Bike license plates were often sold in shops that stocked an eclectic selection of objects falling under the broad category of cute: teddy bears embroidered with ‘I love you’, sachets of potpourri and shell-shaped fragrant soap for the ‘guest’ bathroom, adorable themed sticker packs (any self-respecting 80s American kid boasted a sticker collection) and personalised notepads, mugs, hair barrettes and pencils. They were invariably found on a rotating display shelf, in alphabetical order, from Alex to Wendy; Zara hadn’t yet come into fashion. I walked exuberantly over to the display, spinning it squeakily until the L section whirled into view, willing that today would be the day my license plate and I would be united.  Laura was always there, and further down the list, Linda, Louise, maybe even Lynn, but never, ever Lauren. I was the only Lauren at my Montessori primary school, a place where offbeat names were not out of place. I counted Gaetano, Heinz, and Lavinia amongst my classmates; I don’t know whether they too yearned for name legitimacy with the same ardour. 

I was the lone Lauren at high school, but by then my perspective had shifted. Theoretically, being the sole Lauren meant that I might set the standard to which other Laurens could aspire. I could be enthusiastically, genuinely me, and wear my name, and its relative uniqueness, with pride. I would eventually meet other Laurens at college. I didn’t compare myself to them, we were all different shades of Lauren. College Lauren had gained a confidence and self-assurance that young Lauren was still realising. Young Lauren wanted to fit in.  I wanted to be Lauren who whizzed past on her bike, streamers waving , bell ringing, dust flying, smoothly, swiftly gliding, the LAUREN license plate trailing in my athletic wake, signalling that I had been there, that I had made my mark. 
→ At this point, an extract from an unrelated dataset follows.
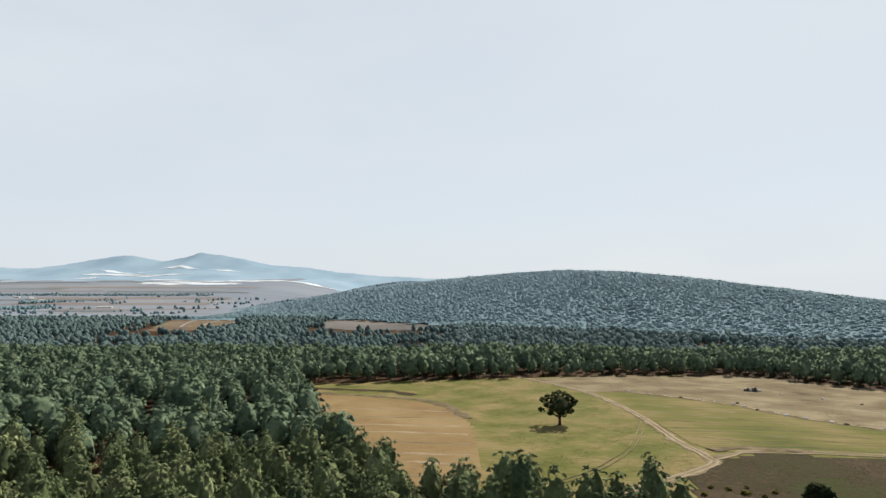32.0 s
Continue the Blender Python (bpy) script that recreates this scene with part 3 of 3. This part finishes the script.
for some, models, label in ((rest[edge], EDGE_PROTO, "dense dark pines along the wood's edge"), (rest[~edge][:330], MID_PROTO, "dense dark green pine forest under the flight line"),
                            (rest[~edge][330:], WIDE_PROTO, "dense dark green pine forest on the slope")):
    stand("pine_forest", models, some[:, 0], some[:, 1], some[:, 2] / 20, [M_NEEDLE_FAR, M_INNER], label)


# low growth on the forest floor
SCRUB_PROTO = [clump_tree(111 + k, h, w, 0.02, 0, 9, 1, 0.42, 0, points=3, heart=0.85, lumps=8, ragged=0.2) for k, (w, h) in enumerate(((1.5, 2.0), (1.2, 2.8), (1.8, 1.7), (0.9, 3.4)))]
ux, uy = scatter(-75, 95, 24, 345, 4.4, lambda x, y: wooded(x, y) & (np.abs(x) < 0.62 * y) & (wobble(x, y, 7, 6) < 0.25), 15, loose=0.7)
stand("undergrowth", SCRUB_PROTO, ux, uy, np.exp(rng.normal(size=len(ux)) * 0.3), [M_UNDER, M_INNER], "dull green brush on the forest floor", "undergrowth")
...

Although I became marginally better at riding my bike, I never found a LAUREN plate. It was several years before I embodied the confidence envisioned in my cycling fantasy, a confidence that never extended to riding bikes. I still hate cycling; ‘athletic’ is not an adjective that will likely ever be associated with me. There is a beautiful red coaster brake bicycle presumably still languishing in a corner of my parents’ dusty garage. It was purchased aspirationally before I started college. In my mind’s eye I saw myself as the picture-perfect college student, leisurely pedalling along the tree-lined Middle Path of campus. In reality, my bike lived a forlorn life locked in a bike shed outside of my dorm for a year before I brought it back home. I never once rode to class. I made my mark in other ways. 
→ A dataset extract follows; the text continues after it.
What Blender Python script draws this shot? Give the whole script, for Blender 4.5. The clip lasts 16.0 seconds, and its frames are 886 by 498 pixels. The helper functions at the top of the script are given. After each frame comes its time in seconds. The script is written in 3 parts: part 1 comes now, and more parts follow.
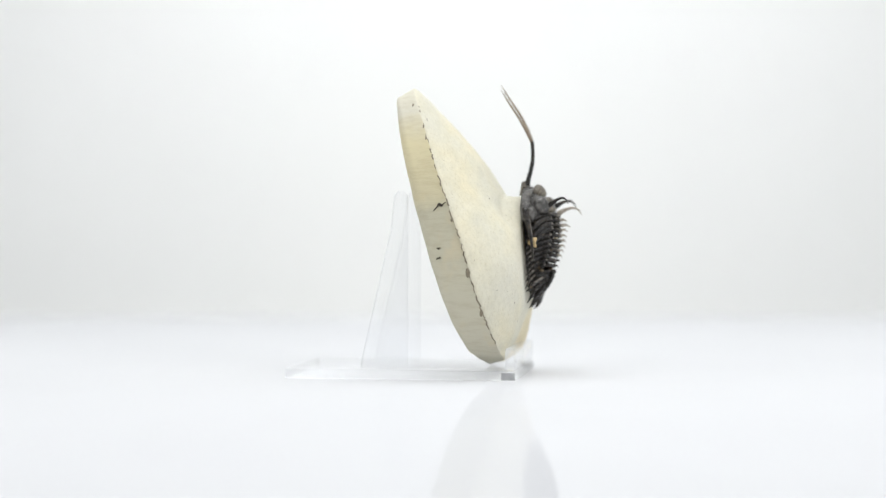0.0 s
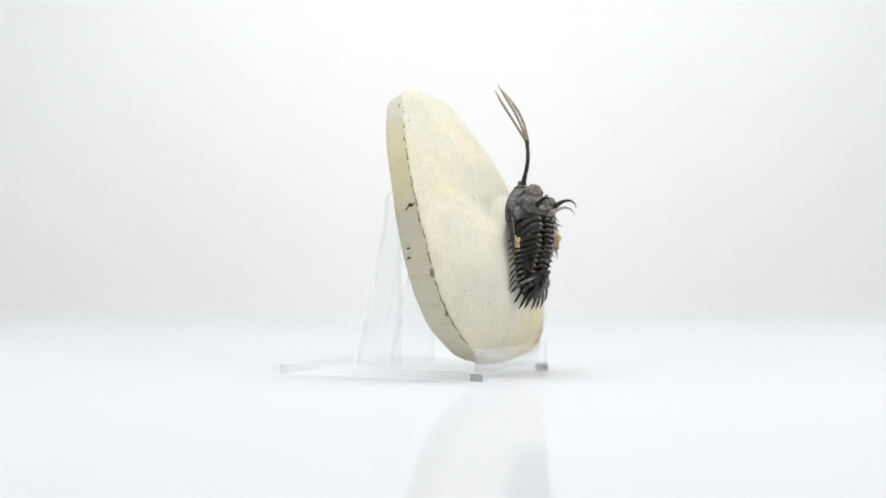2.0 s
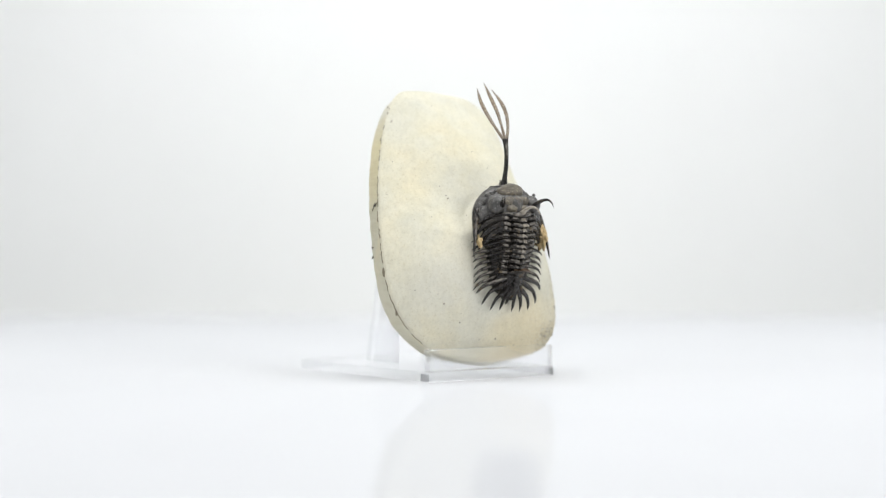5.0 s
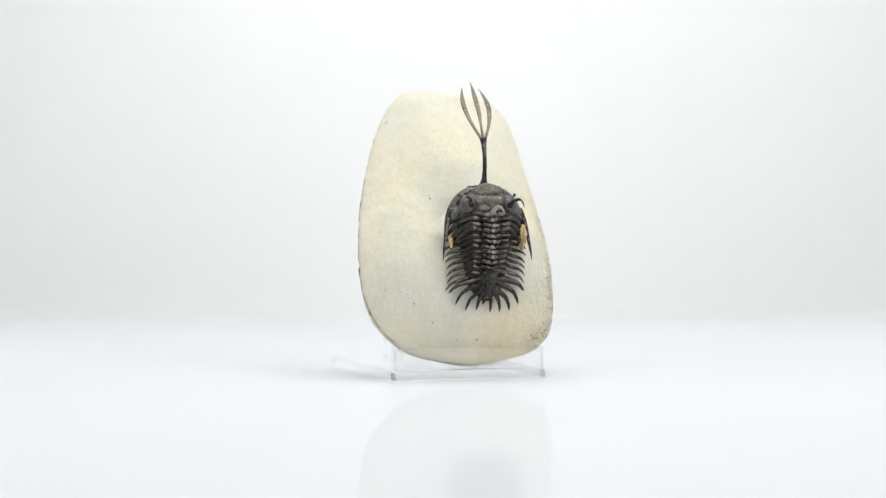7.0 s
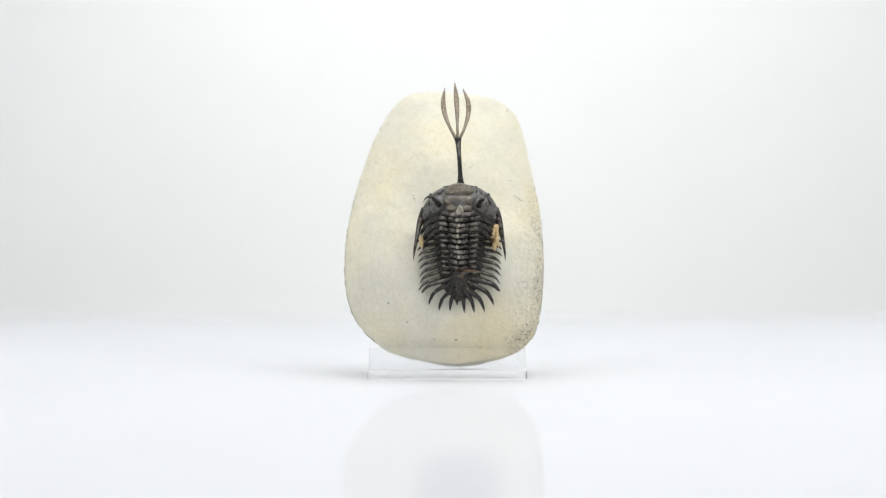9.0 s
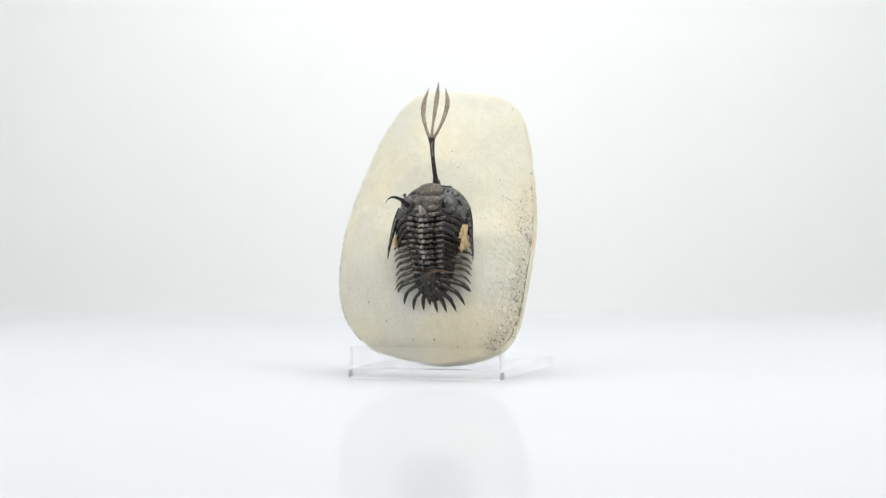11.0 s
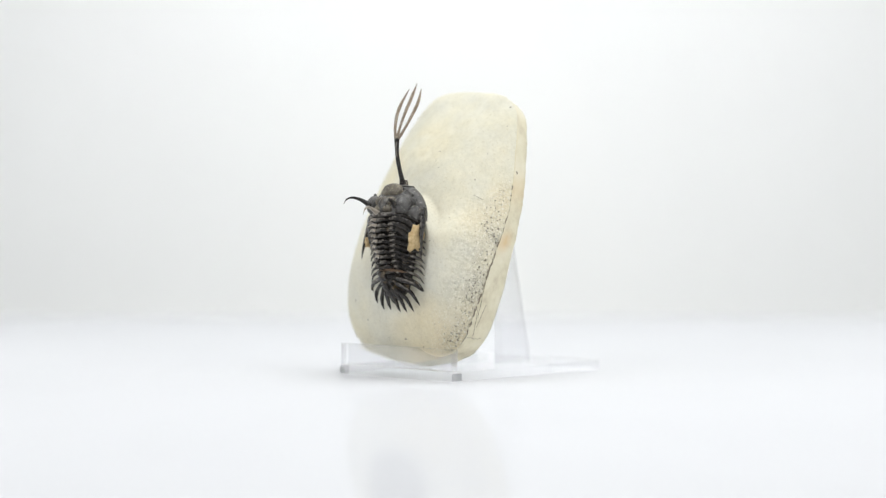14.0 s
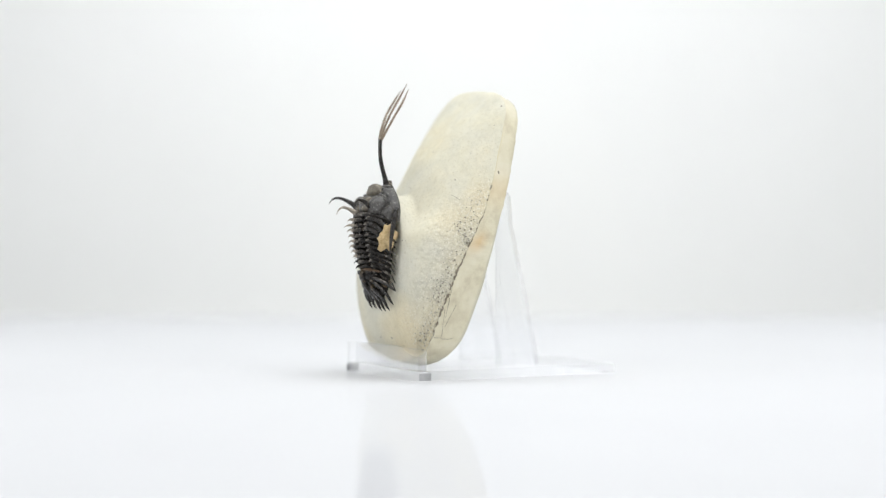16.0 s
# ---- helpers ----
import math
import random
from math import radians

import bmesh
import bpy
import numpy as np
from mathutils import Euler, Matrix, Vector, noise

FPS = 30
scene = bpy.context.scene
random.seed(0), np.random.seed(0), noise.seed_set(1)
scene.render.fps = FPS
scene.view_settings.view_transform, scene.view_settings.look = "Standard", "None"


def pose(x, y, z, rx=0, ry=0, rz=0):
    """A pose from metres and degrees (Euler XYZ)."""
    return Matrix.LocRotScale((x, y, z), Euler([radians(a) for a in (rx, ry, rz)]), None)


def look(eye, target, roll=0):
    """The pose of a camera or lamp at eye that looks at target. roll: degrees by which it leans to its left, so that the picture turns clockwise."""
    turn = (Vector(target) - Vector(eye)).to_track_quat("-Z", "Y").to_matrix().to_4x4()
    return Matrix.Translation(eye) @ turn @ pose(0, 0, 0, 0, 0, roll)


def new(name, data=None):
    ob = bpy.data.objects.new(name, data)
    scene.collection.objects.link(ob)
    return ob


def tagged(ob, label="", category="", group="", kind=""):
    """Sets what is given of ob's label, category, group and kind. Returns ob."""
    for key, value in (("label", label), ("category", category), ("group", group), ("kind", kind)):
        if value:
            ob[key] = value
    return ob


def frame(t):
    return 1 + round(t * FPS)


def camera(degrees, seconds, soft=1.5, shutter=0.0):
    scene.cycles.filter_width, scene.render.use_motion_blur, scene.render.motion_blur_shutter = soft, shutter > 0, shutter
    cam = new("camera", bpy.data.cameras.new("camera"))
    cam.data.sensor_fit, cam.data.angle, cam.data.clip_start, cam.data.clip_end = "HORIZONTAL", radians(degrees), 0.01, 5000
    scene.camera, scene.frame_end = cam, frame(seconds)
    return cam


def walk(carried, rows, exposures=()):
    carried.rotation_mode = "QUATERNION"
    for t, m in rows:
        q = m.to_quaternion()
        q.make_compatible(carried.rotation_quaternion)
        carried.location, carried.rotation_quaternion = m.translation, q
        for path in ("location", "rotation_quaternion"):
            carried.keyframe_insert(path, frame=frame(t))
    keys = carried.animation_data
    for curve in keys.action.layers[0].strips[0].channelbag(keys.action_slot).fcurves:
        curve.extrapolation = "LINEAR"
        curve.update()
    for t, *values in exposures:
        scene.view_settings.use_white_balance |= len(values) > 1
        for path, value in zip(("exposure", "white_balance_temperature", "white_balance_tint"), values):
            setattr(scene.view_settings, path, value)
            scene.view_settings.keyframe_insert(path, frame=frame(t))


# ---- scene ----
import functools

# ---------------------------------------------------------------- camera
EYE = Vector((-0.0025, -0.6366, 0.0508))
cam = camera(26.66, 16.0, soft=1.2)
cam.data.dof.use_dof = True
cam.data.dof.focus_distance = 0.608
cam.data.dof.aperture_fstop = 4.6
VIEW = Matrix.Translation(EYE) @ pose(0, 0, 0, 90 - 0.744, 0, 0)
walk(cam, [(0.0, VIEW), (16.0, VIEW)], exposures=[(0.0, 0.0), (16.0, 0.0)])

# ---------------------------------------------------------------- world and lights: a white light tent
world = bpy.data.worlds.new("tent_daylight")
scene.world = world
world.use_nodes = True
world.node_tree.nodes["Background"].inputs[0].default_value = (0.95, 0.98, 1.0, 1)
world.node_tree.nodes["Background"].inputs[1].default_value = 0.3


def softbox(name, eye, target, sx, sy, watts, tint, spread=180):
    data = bpy.data.lights.new(name, "AREA")
    data.shape, data.size, data.size_y = "RECTANGLE", sx, sy
    data.energy, data.color = watts, tint
    data.spread = radians(spread)
    ob = new(name, data)
    ob.matrix_world = look(eye, target)
    return ob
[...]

Although this is a story about many things, it began as a story about being seen. In my quest for personalised trinkets, I was looking for myself in the world, in a very literal way. As a child, having a name nobody else had seemed unhelpful and vaguely annoying, just another thing that made me different. I already knew I looked different from the other kids, with my chunky Garfield glasses, my pigeon-toed feet,  my lack of gracefulness and my cafe au lait skin. I knew that my family was different; in the early 80s mixed race families were not the norm.  I didn’t see people who looked like me and my family in books or on television and movie screens. I was largely unbothered by this, probably because I wasn’t expecting to see them. I knew I was different and I was mostly okay with that. 

As a 21st century parent, I am grateful that my daughter sees people with hair like hers playing lead roles in films, and that a national energy company featured a Black dad, a white mom and their mixed kids in its television ad spot. My children notice the number of Black, Asian, Muslim, queer and disabled characters they see or read about across media types. An advertising spread I tore from an Aldi flyer was stuck to our fridge for a couple of months.  The family, cosy in winter pajamas, were kinky-haired, brown-skinned beauties, the first non-white family I ever recall seeing in an Aldi ad. We yearn to see people who look like us in the world, in part to confirm our own existence, but also to reaffirm what is possible. The Aldi family reassured me that my reality wasn’t a once-off.

Photo spread by Martin Scholler for the article, ‘The Changing Face of America’ by Lisa FunderburgNational Geographic, October 2013 issue

Photo spread by Martin Scholler for the article, ‘The Changing Face of America’ by Lisa Funderburg

National Geographic, October 2013 issue

The Takeaway:

Help your child find—and see— themselves in the world

 

Want to know MOrE?

Although I’d like to think that 21st century humans inhabit a more enlightened age, where cultural heritage is celebrated, regardless of whether or not someone has grown up in their country of residence or are a recent arrival, it’s a sad fact that there are most likely people in every country of the world who believe that non-natives or immigrants are somehow bringing down ‘their’ country. They are stealing jobs, sponging off the government and insisting on changes to the way things have always been done; they are calling themselves ‘Australians’ or ‘Americans’ but they are not embracing American or Australian values and customs. The bigger question, of course, is what makes someone a ‘real’ American/Australian? If we want to get into it, I could argue that, save for First Nations peoples, nobody else can really say they are more American/Australian than any other immigrant. Only Indigenous folk were here before anyone else and thus are the ‘true’ arbiters of the American/Australian way of life. What I have found is that when most Australians say Aussie, they implicitly mean white, which is interesting given that the most Aussie of Aussies are not white.

Written in simple, rhythmic prose accompanied by vibrant illustrations from Ronojoy Ghosh, Mem Fox’s ‘I'm Australian Too’ is the best children’s picture book I have seen to date that presents the multicultural reality of modern Australia in both a celebratory and unvarnished light. Fox acknowledges Indigenous Australians as the original owners and custodians of the land (“our mob’s been here forever- now we share the place with you”), historical European and modern Asian immigrants, as well as refugees from Lebanon, Syria, Afghanistan (“our boat capsized, but we were saved”) and Somalia. As someone who regularly visited asylum seekers/refugees at the detention centre in Melbourne when that was still allowed, I most appreciated a page near the end of the book. In the illustration, a small brown girl is standing behind a large stone wall topped with electric wire. She holds an open bird cage in her hand and looks towards a white dove, flying over the wall. The verse on the page reads, “Sadly I’m a refugee-I’m not Australian yet. But if your country lets me in, I’d love to be a vet.”